Contextual Direct Policy Search

Stochastic search and optimization techniques are used in a vast number of areas, ranging from refining the design of vehicles, determining the effectiveness of new drugs, developing efficient strategies in games, or learning proper behaviors in robotics. However, they specialize for the specific problem they are solving, and if the problem’s context slightly changes, they cannot adapt properly. In fact, they require complete re-leaning in order to perform correctly in new unseen scenarios, regardless of how similar they are to previous learned environments. Contextual algorithms have recently emerged as solutions to this problem. They learn the policy for a task that depends on a given context, such that widely different contexts belonging to the same task are learned simultaneously.
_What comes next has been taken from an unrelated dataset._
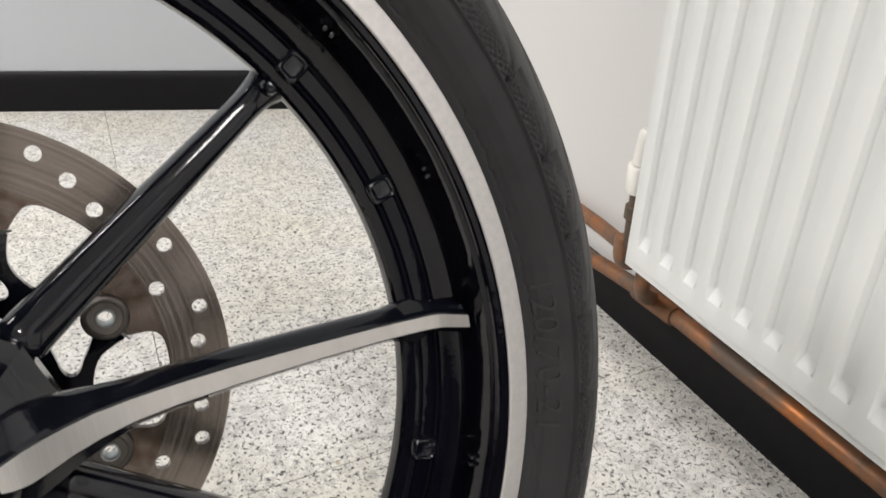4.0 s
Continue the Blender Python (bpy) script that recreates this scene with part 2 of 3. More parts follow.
def loft(rings, closed=True, cap=True, bm=None, mat=0, loop=False):
    """Skin over rings of equally many points."""
    bm = bm or bmesh.new()
    vs = [[bm.verts.new(p) for p in ring] for ring in rings]
    n = len(rings[0])
    pairs = list(zip(vs, vs[1:])) + ([(vs[-1], vs[0])] if loop else [])
    for a, b in pairs:
        for i in range(n if closed else n - 1):
            j = (i + 1) % n
            bm.faces.new((a[i], a[j], b[j], b[i])).material_index = mat
    if cap and closed and not loop:
        bm.faces.new(list(reversed(vs[0]))).material_index = mat
        bm.faces.new(vs[-1]).material_index = mat
    return bm


def lathe(profile, steps=64, bm=None, mat=0, closed=False, start=0.0, end=360.0):
    """Turn (radius, y) points about the y axis."""
    full = abs(end - start) >= 359.9
    n = steps if full else steps + 1
    rings = []
    for i in range(n):
        a = radians(start + (end - start) * i / steps)
        rings.append([(r * math.cos(a), y, r * math.sin(a)) for r, y in profile])
    return loft(rings, closed, not full, bm, mat, full)


def sweep(points, radius, sides=12, bm=None, mat=0, cap=True):
    """Round bar along points; radius may be a list."""
    pts = [Vector(p) for p in points]
    rad = radius if isinstance(radius, (list, tuple)) else [radius] * len(pts)
    rings, side = [], None
    for i, p in enumerate(pts):
        d = (pts[min(i + 1, len(pts) - 1)] - pts[max(i - 1, 0)]).normalized()
        if side is None:
            side = d.orthogonal().normalized()
        side = (side - d * side.dot(d)).normalized()
        up = d.cross(side)
        rings.append([p + rad[i] * (math.cos(2 * math.pi * k / sides) * side + math.sin(2 * math.pi * k / sides) * up) for k in range(sides)])
    return loft(rings, True, cap, bm, mat)


def curve(points, n=8):
    """Smooth line through points."""
    p = [Vector(q) for q in points]
    p = [2 * p[0] - p[1]] + p + [2 * p[-1] - p[-2]]
    out = []
    for i in range(1, len(p) - 2):
        a, b, c, d = p[i - 1:i + 3]
        for k in range(n):
            t = k / n
            out.append(0.5 * (2 * b + (c - a) * t + (2 * a - 5 * b + 4 * c - d) * t * t + (3 * b - a - 3 * c + d) * t ** 3))
    return out + [p[-2]]


def box(lo, hi, bevel=0.0, bm=None, segments=2, mat=0):
    bm = bm or bmesh.new()
    made = bmesh.ops.create_cube(bm, size=1)["verts"]
    lo, hi = Vector(lo), Vector(hi)
    for v in made:
        v.co = (lo + hi) / 2 + Vector([v.co[i] * (hi[i] - lo[i]) for i in range(3)])
    if mat:
        for f in {f for v in made for f in v.link_faces}:
            f.material_index = mat
    if bevel:
        bmesh.ops.bevel(bm, geom=list({e for v in made for e in v.link_edges}), offset=bevel, segments=segments, affect="EDGES", profile=0.5)
    return bm


def plate(outline, holes, y0, y1, bevel=0.0):
    """Flat plate from an (x, z) outline with holes, between y0 and y1."""

    pts, loops = [], []
    for ring in (outline, *holes):
        loops.append(list(range(len(pts), len(pts) + len(ring))))
        pts += [Vector(p) for p in ring]
    edges = [(l[i], l[(i + 1) % len(l)]) for l in loops for i in range(len(l))]
    co, _, tris, *_ = mathutils.geometry.delaunay_2d_cdt(pts, edges, [], 0, 1e-6)

    def inside(q, ring):
        odd = False
        for (x0, z0), (x1, z1) in zip(ring, ring[1:] + ring[:1]):
            if (z0 > q.y) != (z1 > q.y) and q.x < x0 + (q.y - z0) * (x1 - x0) / (z1 - z0):
                odd = not odd
        return odd

    mids = [(f, (co[f[0]] + co[f[1]] + co[f[2]]) / 3) for f in tris]
    tris = [f for f, q in mids if inside(q, outline) and not any(inside(q, h) for h in holes)]
    bm = bmesh.new()
    front = [bm.verts.new((p.x, y0, p.y)) for p in co]
    back = [bm.verts.new((p.x, y1, p.y)) for p in co]
    for f in tris:
        bm.faces.new([front[i] for i in f])
        bm.faces.new([back[i] for i in reversed(f)])
    rim = [e for e in bm.edges if len(e.link_faces) == 1 and e.verts[0] in set(front)]
    index = {v: i for i, v in enumerate(front)}
    for e in rim:
        a, b = (index[v] for v in e.verts)
        bm.faces.new((front[a], front[b], back[b], back[a]))
    return bm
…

That being said, the state-of-the-art proposals of this class of algorithms prematurely converge, and simply cannot compete with algorithms that learn a policy for a single context. We describe the Contextual Relative Entropy Policy Search (CREPS) algorithm, which belongs to the before-mentioned class of contextual algorithms. We extend it with a technique that allows the algorithm to severely increase its performance, and we call it Contextual Relative Entropy Policy Search with Covariance Matrix Adaptation (CREPS-CMA). We propose two variants, and demonstrate their behavior in a set of classic contextual optimization problems, and on complex simulator robot tasks.